Marinated and Stuffed Quails

Stuffing

Ingredients:

  • Orange liqueur
  • Apricots
  • Figs
  • Dark and blonde raisins
  • Sundried cherries, cranberries, and prunes

Combine fruit and liqueur in a bowl, and allow to marinate.

Marinade

  • 2/3 cup sake
  • 1/2 cup light soy sauce
  • 1/3 cup orange juice
  • 1/3 cup hoisin sauce
  • 2 tbsps honey
  • 2 tbsps ginger, sliced, skin on
  • 1 tsp total of cinnamon, nutmeg, cardamom, cumin, chili flakes
  • 1 tsp orange zest
  • 1 head of garlic
  • 1 tsp sesame oil

Method:
Add ingredients to a food processor, then mix it up.

Quail

  • 4 oz. quails, 2 per guest
  • Butcher string

Method:
Stuff quail with stuffing, filling the entire cavity.
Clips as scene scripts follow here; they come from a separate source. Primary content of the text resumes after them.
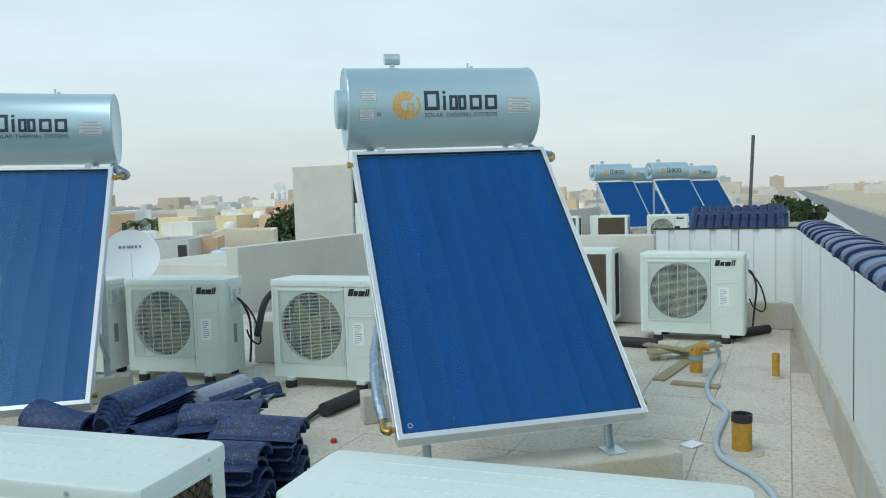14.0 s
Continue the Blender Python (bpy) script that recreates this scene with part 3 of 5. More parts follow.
    for w, h in ((0.042, 0.056), (0.034, 0.040), (0.052, 0.040), (0.012, 0.056), (0.012, 0.056)):
        box(bm, x, x + w, yf - 0.004, yf - 0.0005, z0 + 0.670, z0 + 0.670 + h, 0, sh)
        x += w + 0.007
    part("maker_mark", bm, M_INKB, th, "black slanted maker's mark")
    for sx in (-1, 1):
        for sy in (-1, 1):
            bm = BM()
            lathe(bm, [(0.045, 0), (0.047, 0.01), (0.045, 0.055), (0.03, 0.058)], 20, Matrix.Translation((sx * 0.32, sy * (AD / 2 + 0.01), 0)))
            ft = part("rubber_foot", bm, M_BLACK, th, smooth=True)
            bm = BM()
            box(bm, sx * 0.32 - 0.035, sx * 0.32 + 0.035, sy * (AD / 2 + 0.01) - 0.025, sy * (AD / 2 + 0.01) + 0.025, 0.058, FOOT + 0.003)
            part("foot_bracket", bm, M_WHITE, ft)
    return th


CONDENSERS = [(1.586, 1.339, 53.0), (3.233, 1.973, -34.2), (3.161, 3.326, 148.1), (4.248, 2.602, 147.2), (4.315, 1.210, -33.2), (4.396, 7.382, -31.0), (5.585, 6.598, -36.5), (9.241, 7.057, -41.7), (5.326, 1.890, 145.0),
              (-1.42, 1.85, -22.0), (-0.29, 1.33, -30.0), (8.54, 8.35, 140.0), (3.41, 7.90, -35.0)]
FAR_CONDENSERS = [(15.5, 17.5, -38.0), (14.4, 18.5, 142.0), (13.4, 19.3, 142.0)]
ac = condenser()
for i, (x, y, yaw) in enumerate(CONDENSERS + FAR_CONDENSERS):
    m = pose(x, y, 0, 0, 0, yaw)
    if i == 0:
        ac.matrix_basis = m
    else:
        o = copy_thing(ac, m)
        if 100 < yaw < 200:
            o["label"] = "white outdoor air conditioner seen from its brown wire-meshed coil"


# ---- concrete bases ----


def concrete_block(x, y, yaw, lx, ly, h, label):
    bm = BM()
    box(bm, -lx / 2, lx / 2, -ly / 2, ly / 2, 0, h, 0.012)
    for v in bm.verts:
        v.co += 0.006 * noise.noise_vector(v.co * 7 + Vector((x, y, 0)))
    return tagged(part("concrete_block", bm, M_CONC, m=pose(x, y, 0, 0, 0, yaw)), label, "concrete block", "collector footings")


yb_local = -PL * math.cos(radians(TILT)) + 0.08
for i, (x, y, yaw, up, lean) in enumerate(HEATERS):
    m = pose(x, y, 0, 0, 0, yaw)
    p = m @ Vector((0.10, yb_local, 0))
    concrete_block(p.x, p.y, yaw, 1.38, 0.24, 0.2, "long rough concrete beam under the collector's front feet")
    for s in (-1, 1):
        q = m @ Vector((s * 0.47 + (0.03 if s < 0 else 0), 0.33, 0))
        concrete_block(q.x, q.y, yaw, 0.34, 0.17, 0.2, "grey cast concrete block under a collector leg")

# ---- lagged pipes at the heaters ----


def loc(i, p):
    x, y, yaw, up, lean = HEATERS[i]
    return pose(x, y, up, 0, lean, yaw) @ Vector(p)


def lagged_pipe(i, pts, r, label, mat=None, wob=0.10):
    bm = BM()
    tube(bm, [loc(i, p) for p in pts], r, 14, 9, wob)
    return tagged(part("lagged_pipe", bm, mat or M_FOIL, smooth=True), label, "pipe", "lagged pipes")


pz, py = TOPZ - (PL - 0.07) * math.sin(radians(TILT)), -(PL - 0.07) * math.cos(radians(TILT))
for i in range(4):
    lagged_pipe(i, [(-PW / 2 - 0.045, py + 0.09, pz + 0.0), (-PW / 2 - 0.055, py + 0.17, pz + 0.07), (-PW / 2 - 0.05, py + 0.30, pz + 0.17), (-PW / 2 - 0.025, py + 0.44, pz + 0.27), (-PW / 2 + 0.03, py + 0.62, pz + 0.40), (-PW / 2 + 0.07, py + 0.9, pz + 0.66), (-PW / 2 + 0.08, -0.20, TOPZ - 0.40), (-PW / 2 + 0.10, 0.05, TOPZ - 0.18), (-PW / 2 + 0.12, 0.2, TOPZ + 0.0)], 0.026, "silver foil-lagged pipe down the collector's side")
    bm = BM()
    a, b = loc(i, (-PW / 2 - 0.03, py, pz - 0.03)), loc(i, (-PW / 2 - 0.05, py + 0.10, pz + 0.01))
    tube(bm, [a, loc(i, (-PW / 2 - 0.055, py + 0.03, pz - 0.025)), b], 0.017, 12)
    tagged(part("brass_elbow", bm, M_BRASS, smooth=True), "brass elbow at the collector's lower port", "pipe elbow", "brass elbows")
    # upper port to the tank end
    bm = BM()
    tube(bm, [loc(i, (PW / 2 + 0.02, -0.02, TOPZ - 0.08)), loc(i, (PW / 2 + 0.055, -0.005, TOPZ - 0.075)), loc(i, (PW / 2 + 0.065, 0.04, TOPZ - 0.065))], 0.017, 12)
    tagged(part("brass_elbow", bm, M_BRASS, smooth=True), "brass elbow at the collector's upper port", "pipe elbow", "brass elbows")
    lagged_pipe(i, [(PW / 2 + 0.065, 0.045, TOPZ - 0.065), (PW / 2 + 0.07, 0.12, TOPZ - 0.055), (PW / 2 + 0.03, 0.19, TOPZ - 0.03), (PW / 2 - 0.03, 0.22, TOPZ + 0.01)], 0.034, "crumpled foil-wrapped pipe below the tank end")

# chalky scuffs on the glass
M_SCUFF = material("chalk_scuff", (0.13, 0.27, 0.48), 0.9, var=0.3, scale=90)
SCUFFS = [(0, 0.055, 1.04, 0.010, 0.24), (0, 0.165, 1.0, 0.009, 0.12), (0, 0.531, 0.913, 0.014, 0.16), (0, -0.57, 0.97, 0.06, 0.035), (0, -0.54, 1.04, 0.014, 0.09), (0, 0.03, 0.17, 0.17, 0.006), (0, 0.33, 1.6, 0.006, 0.08),
          (1, 0.545, 0.784, 0.016, 0.13), (1, 0.56, 0.95, 0.010, 0.06), (1, 0.011, 0.175, 0.16, 0.007), (2, 0.04, 1.03, 0.010, 0.14), (2, 0.09, 1.04, 0.007, 0.08), (2, 0.50, 0.94, 0.010, 0.07), (3, 0.0, 0.165, 0.14, 0.006)]
ctt, stt = math.cos(radians(TILT)), math.sin(radians(TILT))
PM = Matrix(((1, 0, 0, 0), (0, -ctt, -stt, 0), (0, -stt, ctt, TOPZ), (0, 0, 0, 1)))
for i, u, v, w, h in SCUFFS:
    bm = BM()
    n = max(6, int(max(w, h) / 0.006))
    for k in range(n):
        f = (k + 0.5) / n
        if w > h:
            box(bm, u - w / 2 + f * w, u - w / 2 + (f + 0.7 / n) * w, v - h * random.uniform(0.1, 0.5), v + h * random.uniform(0.1, 0.5), -0.0075, -0.007, 0, PM)
        else:
            box(bm, u - w * random.uniform(0.1, 0.5), u + w * random.uniform(0.1, 0.5), v - h / 2 + f * h, v - h / 2 + (f + 0.5 / n) * h, -0.0075, -0.007, 0, PM)
    part("scuff", bm, M_SCUFF, heaters[i], "chalky scuff on the glass")


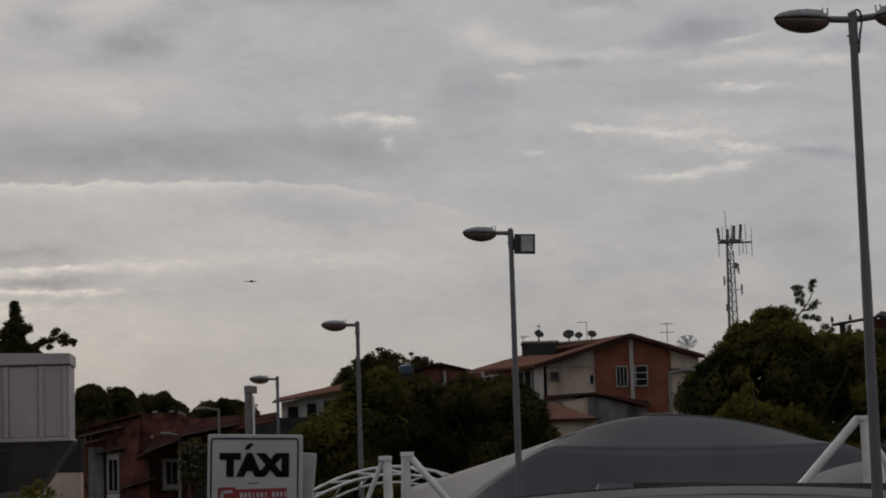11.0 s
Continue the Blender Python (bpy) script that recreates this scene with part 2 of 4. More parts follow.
M_POST = material("galvanised_paint", (0.165, 0.16, 0.17), 0.55, 0.3, 0.25, 1.5, 0.1, 60)
M_HOUSING = material("grey_cast_metal", (0.25, 0.25, 0.265), 0.5, 0.3, 0.3, 6, 0.1, 60)
M_BOWL = material("amber_bowl", (0.17, 0.105, 0.08), 0.3, 0.0, 0.35, 5, 0, 30)
M_BLACK = material("black_rubber", (0.02, 0.02, 0.022), 0.5, 0.0, 0.3, 5)
M_LENS = material("pale_lamp_glass", (0.42, 0.42, 0.42), 0.2, 0.0, 0.2, 4)
M_WHITE_SIGN = material("white_enamel", (0.50, 0.48, 0.475), 0.4, 0.0, 0.12, 3, 0, 50)
M_INK = material("black_vinyl", (0.012, 0.012, 0.014), 0.85, 0.0, 0.2, 5)
M_RED = material("red_vinyl", (0.30, 0.030, 0.035), 0.45, 0.0, 0.2, 5)
M_CLAD = material("white_metal_cladding", (0.46, 0.402, 0.402), 0.45, 0.0, 0.3, 1.2, 0.05, 50, (1, 1, 0.35))
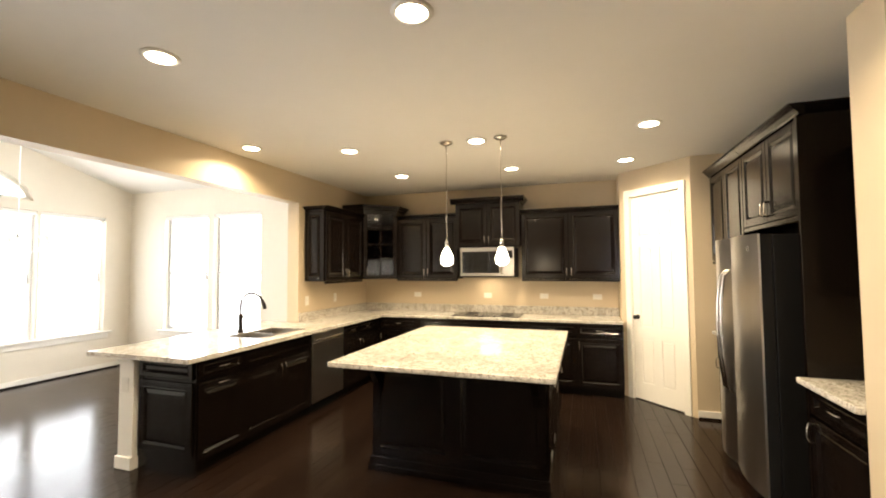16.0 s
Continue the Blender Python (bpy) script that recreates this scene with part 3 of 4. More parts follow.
def rail_bar(points, w=0.030, h=0.030):
    """A moulded handrail with a rounded top along a line of points."""
    bm = bmesh.new()
    prof = [(-0.022, -0.030), (0.022, -0.030), (0.026, -0.012), (0.033, 0.0), (0.030, 0.016), (0.018, 0.027), (0.0, 0.031), (-0.018, 0.027), (-0.030, 0.016), (-0.033, 0.0), (-0.026, -0.012)]
    pts = [Vector(p) for p in points]
    rings = []
    for i, p in enumerate(pts):
        d = (pts[min(i + 1, len(pts) - 1)] - pts[max(i - 1, 0)]).normalized()
        u = Vector((-d.y, d.x, 0))
        u = u.normalized() if u.length > 1e-4 else Vector((0, 1, 0))
        v = u.cross(d) * -1
        v = v if v.z >= 0 else -v
        rings.append([bm.verts.new(p + a * u + b * v) for a, b in prof])
    for a, b in zip(rings, rings[1:]):
        for k in range(len(prof)):
            f = bm.faces.new((a[k], a[(k + 1) % len(prof)], b[(k + 1) % len(prof)], b[k]))
            f.smooth = True
    bm.faces.new(rings[0])
    bm.faces.new(rings[-1])
    return bm
bal_me = {}
def baluster(parent, x, y, z0, z1):
    h = round(z1 - z0, 2)
    if h not in bal_me:
        bal_me[h] = finish("baluster", lathe(baluster_profile(h), 12), STAIR_WOOD)
    b = new("baluster", bal_me[h])
    b.parent, b.location = parent, (x, y, z0)

YR, YN = 3.465, 2.285
far = thing("stair_railing", pose(0, 0, 0), "dark polished stair railing with turned balusters beside the hall", "railing")
newel(far, 0.925, YR + 0.01, 0.0, 1.175)
def rail_far(x):
    return 1.045 + (x - 0.945) * 0.752
part("handrail", rail_bar([(0.94, YR, rail_far(0.94)), (1.4, YR, rail_far(1.4)), (XW - 0.01, YR, rail_far(XW - 0.01))]), STAIR_WOOD, far)
part("rosette", lathe([(0.055, 0), (0.055, 0.012), (0.045, 0.022), (0.01, 0.024)]), STAIR_WOOD, far, "", pose(XW - 0.001, YR, rail_far(XW), 0, -90, 0))
part("shoe_rail", prism([(0.94, stringer_line(0.94) - 0.008), (XW - 0.003, stringer_line(XW) - 0.008), (XW - 0.003, stringer_line(XW) + 0.028), (0.94, stringer_line(0.94) + 0.028)], "y", 3.392, 3.536), STAIR_WOOD, far, "dark cap along the stringer")
for k in range(9):
    x = 1.068 + k * 0.119
    baluster(far, x, YR, stringer_line(x) + 0.022, rail_far(x) - 0.02)
near = thing("stair_railing", pose(0, 0, 0), "dark polished stair railing ending at the foyer wall", "railing")
newel(near, 0.955, YN, 0.0, 1.18)
def rail_near(x):
    return 1.065 + (x - 0.985) * 0.72
part("handrail", rail_bar([(0.985, YN, rail_near(0.985)), (1.2, YN, rail_near(1.2)), (1.36, YN, rail_near(1.36)), (1.41, YN + 0.02, rail_near(1.40)), (1.41, YN + 0.09, rail_near(1.42)), (1.46, YN + 0.115, rail_near(1.47)), (1.7, YN + 0.115, rail_near(1.7)), (2.6, YN + 0.115, rail_near(2.6))]), STAIR_WOOD, near)
for k in range(4):
    x = 1.07 + k * 0.118
    baluster(near, x, YN, max(0.0, stringer_line(x) - 0.02), rail_near(x) - 0.02)

# loft railing above the hall
loft = thing("loft_railing", pose(0, 0, 0), "dark loft railing with thin turned balusters", "railing")
part("shoe_rail", boxes((XL, 3.345, LOFT - 0.020, XW, 3.47, LOFT + 0.012), bevel=0.004), STAIR_WOOD, loft)
part("handrail", rail_bar([(XL, 3.43, 4.08), (XW, 3.43, 4.08)]), STAIR_WOOD, loft)
for k in range(19):
    baluster(loft, -0.1295 + k * 0.1165, 3.43, LOFT + 0.012, 4.05)
part("newel_post", boxes((XL - 0.11, 3.37, LOFT, XL - 0.01, 3.47, 4.25), bevel=0.006), TRIM, loft, "white corner post")
loft2 = thing("loft_railing", pose(0, 0, 0), "dark loft railing along the open foyer side", "railing")
part("shoe_rail", boxes((XL - 0.09, -0.6, LOFT - 0.008, XL - 0.03, 3.36, LOFT + 0.02), bevel=0.004), STAIR_WOOD, loft2)
part("handrail", rail_bar([(XL - 0.06, -0.6, 4.08), (XL - 0.06, 3.36, 4.08)]), STAIR_WOOD, loft2)
for k in range(33):
    baluster(loft2, XL - 0.06, 3.25 - k * 0.1165, LOFT + 0.02, 4.05)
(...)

Tie the legs together with butcher string to prevent from opening when they’re baking.
Pour marinade over the quail, making sure that it covers it completely. Allow to marinate for a couple of hours. Preheat oven to 425 degrees, then cook for 5 minutes on each side, then turn over once more for another 5 minutes. Remove quail from the oven.
Boil excess marinade on the stove for 10 minutes, reducing it down to a thick sauce. Using a pastry brush, baste the quail with it each time you turn them over.

Roasted Garlic Mashed Potatoes

  • Potatoes
  • Garlic clove
  • Oil
  • Butter
  • Cream

Method:
Trim off tops of garlic, add a bit of oil, then roast it in the oven at 365 degrees for an hour.
Boil potatoes in a large pot, drain, then add butter and cream and squeeze the roasted garlic onto it.
Mash up, then cover to keep warm.

Lemon and Cumin Green Beans

  • Water
  • Green beans
  • Butter
  • Cumin
  • Lemon

Method:
Trim off the edges of the beans. In a pot, bring water to a boil, then add the beans to the water in order to blanche them, making sure not to over-cook them, but to keep them crisp. Add a bit of butter and cumin, then cover with lid, shake it up, add a little squeeze of lemon, and you’re done.

Roasted Pepper Squash

  • Pepper squash
  • Brown sugar
  • Cinnamon

Method:
Quarter the squash, remove the seeds, then add a sprinkling of brown sugar and cinnamon.
Transfer to a baking sheet, and heat in the oven at 375 degrees for 45 minutes to an hour.

*You can purée leftovers for a tasty, roasted squash soup.

Fall Salad

  • Organic greens
  • Pomegranate seeds
  • Soy beans
  • Sunflower seeds
  • Sundried cherries or cranberries
  • Roasted corn nuts
  • Cider vinegar
  • Walnut oil

Method:
Mix together greens, adding all the different toppings. Dress with cider vinegar, combined with oil.